Les personnes travaillant en extérieur sont les plus vulnérables, comme dans l’agriculture, où les femmes sont particulièrement exposées, et le bâtiment. Mais aussi dans la confection ou encore l’industrie, dans des pays où les conditions de travail sont loin d’être décentes. « Prendre trente minutes de pause pour se mettre dans un endroit frais, se réhydrater, n’est pas très courant dans des pays tels que le Bangladesh, l’Inde, le Pakistan, estime Elise Buckle. Sauf, cas plutôt rare, si les syndicats sont présents et négocient avec l’employeur. »

Selon elle, en l’absence de négociations, les gouvernements doivent proposer des réglementations qui tiennent compte de ces nouvelles conditions.

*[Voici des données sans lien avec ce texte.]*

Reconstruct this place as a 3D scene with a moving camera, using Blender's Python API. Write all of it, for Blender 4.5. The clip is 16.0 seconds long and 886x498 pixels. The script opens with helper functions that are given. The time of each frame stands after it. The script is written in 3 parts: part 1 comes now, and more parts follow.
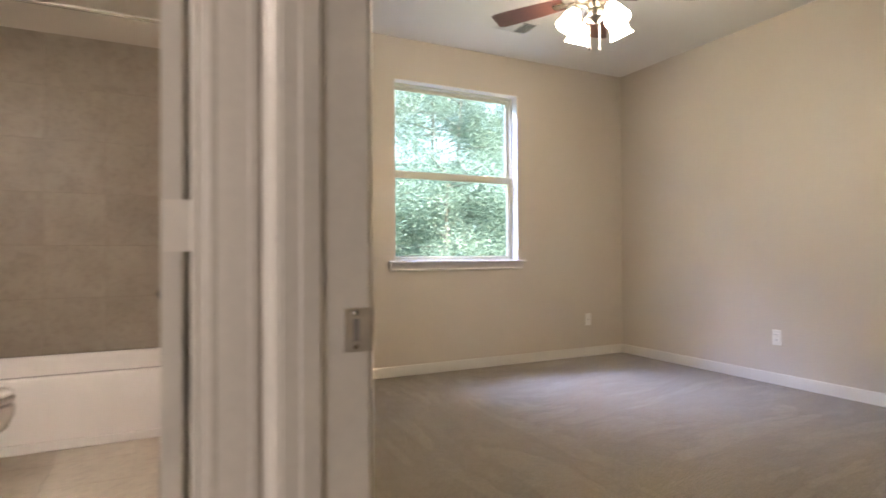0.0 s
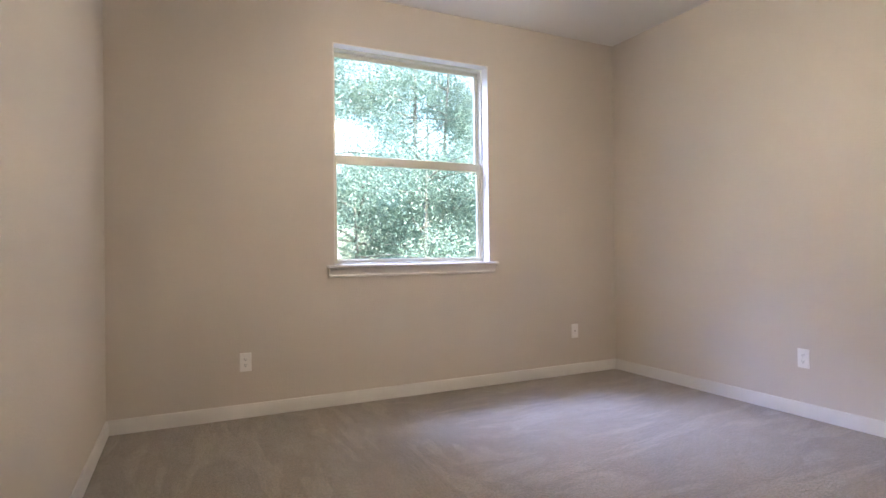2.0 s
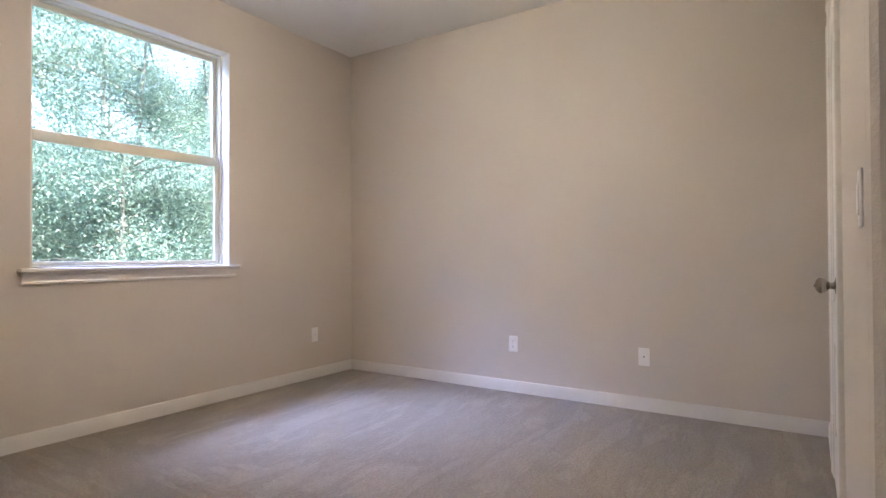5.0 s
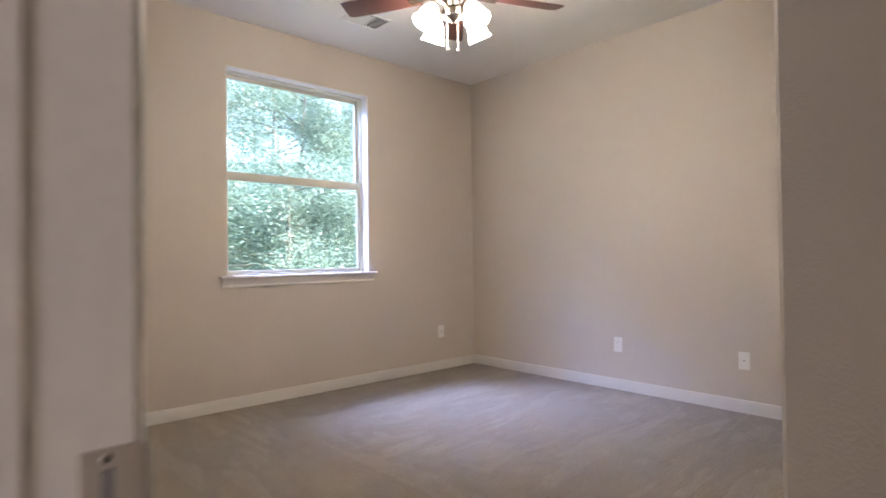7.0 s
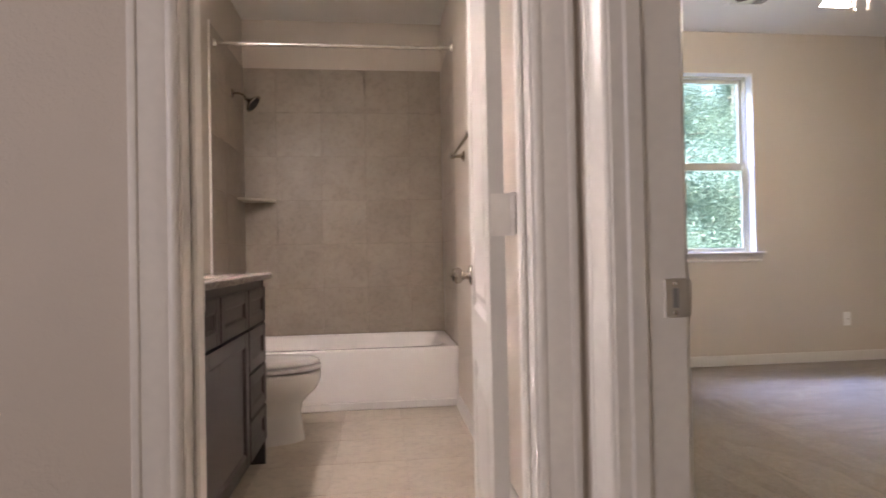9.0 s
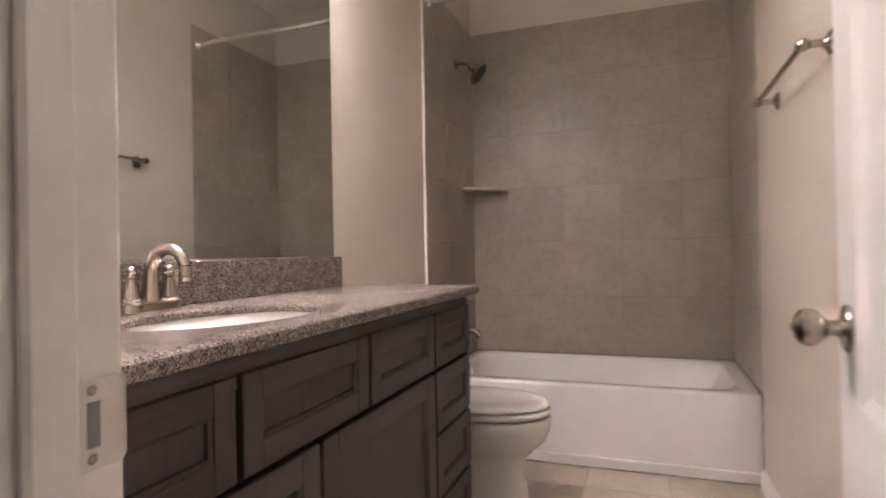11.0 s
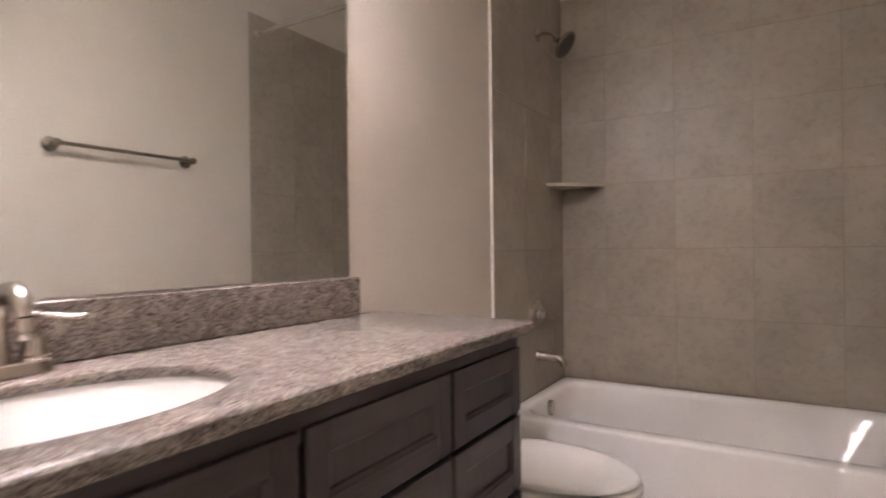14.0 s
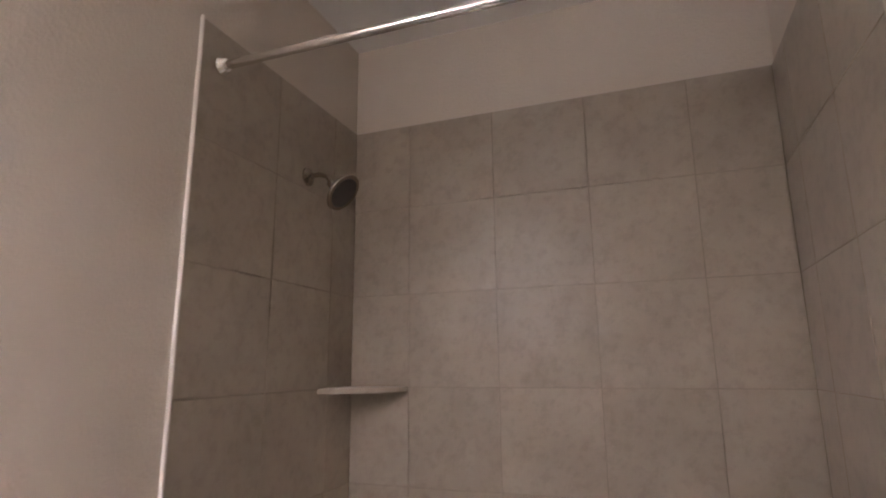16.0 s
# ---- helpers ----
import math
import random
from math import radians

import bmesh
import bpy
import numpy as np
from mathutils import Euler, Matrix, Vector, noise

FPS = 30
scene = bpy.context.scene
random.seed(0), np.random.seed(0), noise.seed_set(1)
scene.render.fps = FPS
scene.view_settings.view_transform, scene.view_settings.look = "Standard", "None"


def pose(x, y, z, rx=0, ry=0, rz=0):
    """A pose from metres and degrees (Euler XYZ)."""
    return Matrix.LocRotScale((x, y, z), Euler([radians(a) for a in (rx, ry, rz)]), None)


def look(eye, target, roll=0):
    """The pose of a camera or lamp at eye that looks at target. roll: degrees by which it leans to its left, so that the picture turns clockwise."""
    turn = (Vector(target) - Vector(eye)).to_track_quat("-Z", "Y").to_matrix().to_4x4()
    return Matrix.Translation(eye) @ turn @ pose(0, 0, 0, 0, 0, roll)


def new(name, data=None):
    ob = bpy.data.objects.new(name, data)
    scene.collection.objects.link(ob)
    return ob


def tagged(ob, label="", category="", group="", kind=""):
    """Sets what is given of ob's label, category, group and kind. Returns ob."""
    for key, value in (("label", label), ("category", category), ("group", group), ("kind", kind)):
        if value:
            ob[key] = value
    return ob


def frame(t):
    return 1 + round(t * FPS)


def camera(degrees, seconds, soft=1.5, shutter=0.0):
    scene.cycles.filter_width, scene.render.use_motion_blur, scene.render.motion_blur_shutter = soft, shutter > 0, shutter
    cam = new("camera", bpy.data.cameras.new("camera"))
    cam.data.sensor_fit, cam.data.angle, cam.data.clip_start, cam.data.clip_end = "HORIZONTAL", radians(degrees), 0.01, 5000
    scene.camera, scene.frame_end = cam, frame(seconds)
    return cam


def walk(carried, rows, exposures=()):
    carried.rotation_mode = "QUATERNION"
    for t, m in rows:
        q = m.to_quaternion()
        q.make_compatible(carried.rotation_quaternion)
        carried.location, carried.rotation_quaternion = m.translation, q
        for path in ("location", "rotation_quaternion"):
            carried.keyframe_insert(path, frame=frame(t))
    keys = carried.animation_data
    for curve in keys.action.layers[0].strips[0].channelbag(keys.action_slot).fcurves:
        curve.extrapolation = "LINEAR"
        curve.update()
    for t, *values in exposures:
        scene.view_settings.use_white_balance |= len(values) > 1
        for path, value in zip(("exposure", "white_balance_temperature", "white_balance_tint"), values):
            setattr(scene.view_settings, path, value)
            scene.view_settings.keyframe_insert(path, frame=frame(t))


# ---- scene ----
cam = camera(76.8, 16.0, shutter=0.5)
PATH = [
    (0, (-0.291, 0.162, 0.980), (0.564, 1.881, 1.001), -0.3),
    (0.3, (-0.181, 0.292, 0.974), (0.794, 1.946, 1.000), -0.7),
    (0.5, (-0.122, 0.353, 0.982), (0.925, 1.962, 1.002), -0.5),
    (0.6, (-0.068, 0.430, 0.985), (1.001, 2.025, 1.007), -0.4),
    (0.9, (0.018, 0.516, 0.983), (1.106, 2.098, 1.006), -0.5),
    (1, (0.049, 0.531, 0.980), (1.134, 2.115, 1.004), -0.6),
    (1.5, (0.279, 0.662, 1.004), (1.217, 2.338, 1.018), -0.6),
    (2, (0.392, 0.728, 1.017), (1.234, 2.453, 1.025), -0.6),
    (2.5, (0.389, 0.750, 0.996), (1.273, 2.454, 1.008), -0.4),
    (3, (0.269, 0.819, 0.963), (1.478, 2.310, 0.990), -0.4),
    (3.5, (0.191, 0.916, 0.981), (1.628, 2.189, 1.004), -0.3),
    (4, (0.132, 0.991, 0.989), (1.702, 2.097, 1.010), -0.2),
    (4.2, (0.122, 0.999, 0.988), (1.732, 2.046, 1.012), -0.2),
    (6.3, (0.122, 0.866, 1.028), (1.642, 2.039, 1.054), -0.8),
    (6.5, (0.062, 0.775, 1.045), (1.516, 2.028, 1.062), -0.8),
    (7, (-0.130, 0.472, 1.051), (1.159, 1.896, 1.078), -0.7),
    (7.3, (-0.262, 0.300, 1.029), (0.912, 1.819, 1.053), -0.9),
    (7.5, (-0.326, 0.157, 1.024), (0.708, 1.775, 1.050), -1.3),
    (8, (-0.407, 0.029, 0.996), (0.332, 1.801, 1.028), -1.0),
    (8.5, (-0.494, -0.003, 0.962), (-0.044, 1.863, 0.997), -1.1),
    (9, (-0.540, 0.066, 0.947), (-0.324, 1.974, 0.971), -1.1),
    (9.5, (-0.561, 0.248, 0.956), (-0.511, 2.167, 0.972), -0.8),
    (9.6, (-0.569, 0.310, 0.944), (-0.553, 2.230, 0.967), -0.9),
    (10, (-0.550, 0.499, 0.972), (-0.698, 2.413, 0.992), -0.8),
    (10.2, (-0.530, 0.605, 0.980), (-0.768, 2.509, 0.999), -0.8),
    (12.5, (-0.504, 1.175, 1.016), (-1.657, 2.711, 1.022), -1.2),
    (13, (-0.506, 1.207, 1.011), (-1.668, 2.734, 1.020), -1.1),
    (13.5, (-0.524, 1.308, 1.014), (-1.654, 2.861, 1.026), -1.0),
    (14, (-0.516, 1.481, 1.066), (-1.517, 3.119, 1.065), -0.7),
    (14.5, (-0.472, 1.704, 1.161), (-1.329, 3.422, 1.138), -0.4),
    (15, (-0.512, 2.044, 1.282), (-1.222, 3.826, 1.342), -0.3),
    (15.5, (-0.512, 2.377, 1.408), (-1.199, 4.153, 1.656), -0.4),
    (16, (-0.467, 2.505, 1.462), (-1.122, 4.267, 1.855), -0.5),
]
walk(cam, [(t, look(eye, target, roll)) for t, eye, target, roll in PATH], exposures=[(0.0, 3.0, 7300, 5), (1.0, 3.0, 7050, 5), (2.0, 3.0, 6650, 9), (3.5, 3.0, 6550, 10), (8.0, 3.0, 6550, 10), (9.5, 3.0, 6750, 10), (12.0, 3.0, 6350, 9), (14.0, 3.0, 6350, 9), (16.0, 3.0, 6200, 12)])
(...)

Le Burkina Faso, le Niger et le Tchad ont pris des décrets instaurant, dans le secteur public, une journée continue de 8 heures à 15 h 30.

Philip Jennings aime à citer l’exemple du Qatar et de la Coupe du monde de football de 2022. « Les footballeurs ont refusé de jouer en été car la température y dépasse les 50 °C, alors les matchs auront lieu en hiver. Mais combien de salariés peuvent se permettre d’imposer un tel changement ? », s’interroge-t-il.

Si rien n’est fait, écrivent les auteurs du rapport, les pertes horaires pour raison de chaleur excessive se révéleront importantes. Plusieurs scénarios ont été étudiés, selon que le réchauffement atteindrait 1,5 ou 2,4 °C, voire 4 °C. En Inde, ces trois hypothèses se traduiraient, à l’horizon 2085, par des pertes de 4,3 % d’heures diurnes de travail, 7 % et 13,6 % pour le pire scénario. Au Pakistan, 6 %, 8,6 % et 15,3 % ; au Nigeria, 2,6 %, 5,2 % et 13,8 %. Les pays nordiques ou tempérés ne sont pas touchés avec une telle ampleur.

L’érosion côtière menace l’emploi

Mais le changement climatique ne se manifeste pas seulement par ces fortes chaleurs. La montée des eaux menace aussi l’économie et les conditions de travail. Le Sénégalais Moustapha Kamal Gueye est spécialiste des emplois verts à l’OIT. Il témoigne des conséquences de ces dérèglements climatiques. « 30 % des hôtels dans la zone de tourisme balnéaire de Saly, au sud de Dakar, ont dû fermer à cause de l’érosion côtière. C’est autant d’emplois perdus, alors que le tourisme est le deuxième pourvoyeur de l’économie du pays », explique-t-il.

Pour lui, comme pour l’ensemble des organisations qui ont travaillé sur ce rapport, la prise de conscience devient urgente. « Il faut être plus exigeant, reconsidérer les conditions de travail, les horaires, les temps de pause, les tenues… Et surtout encourager la réorientation de l’économie pour rester bien en dessous des 2 °C de réchauffement », insiste Philip Jennings.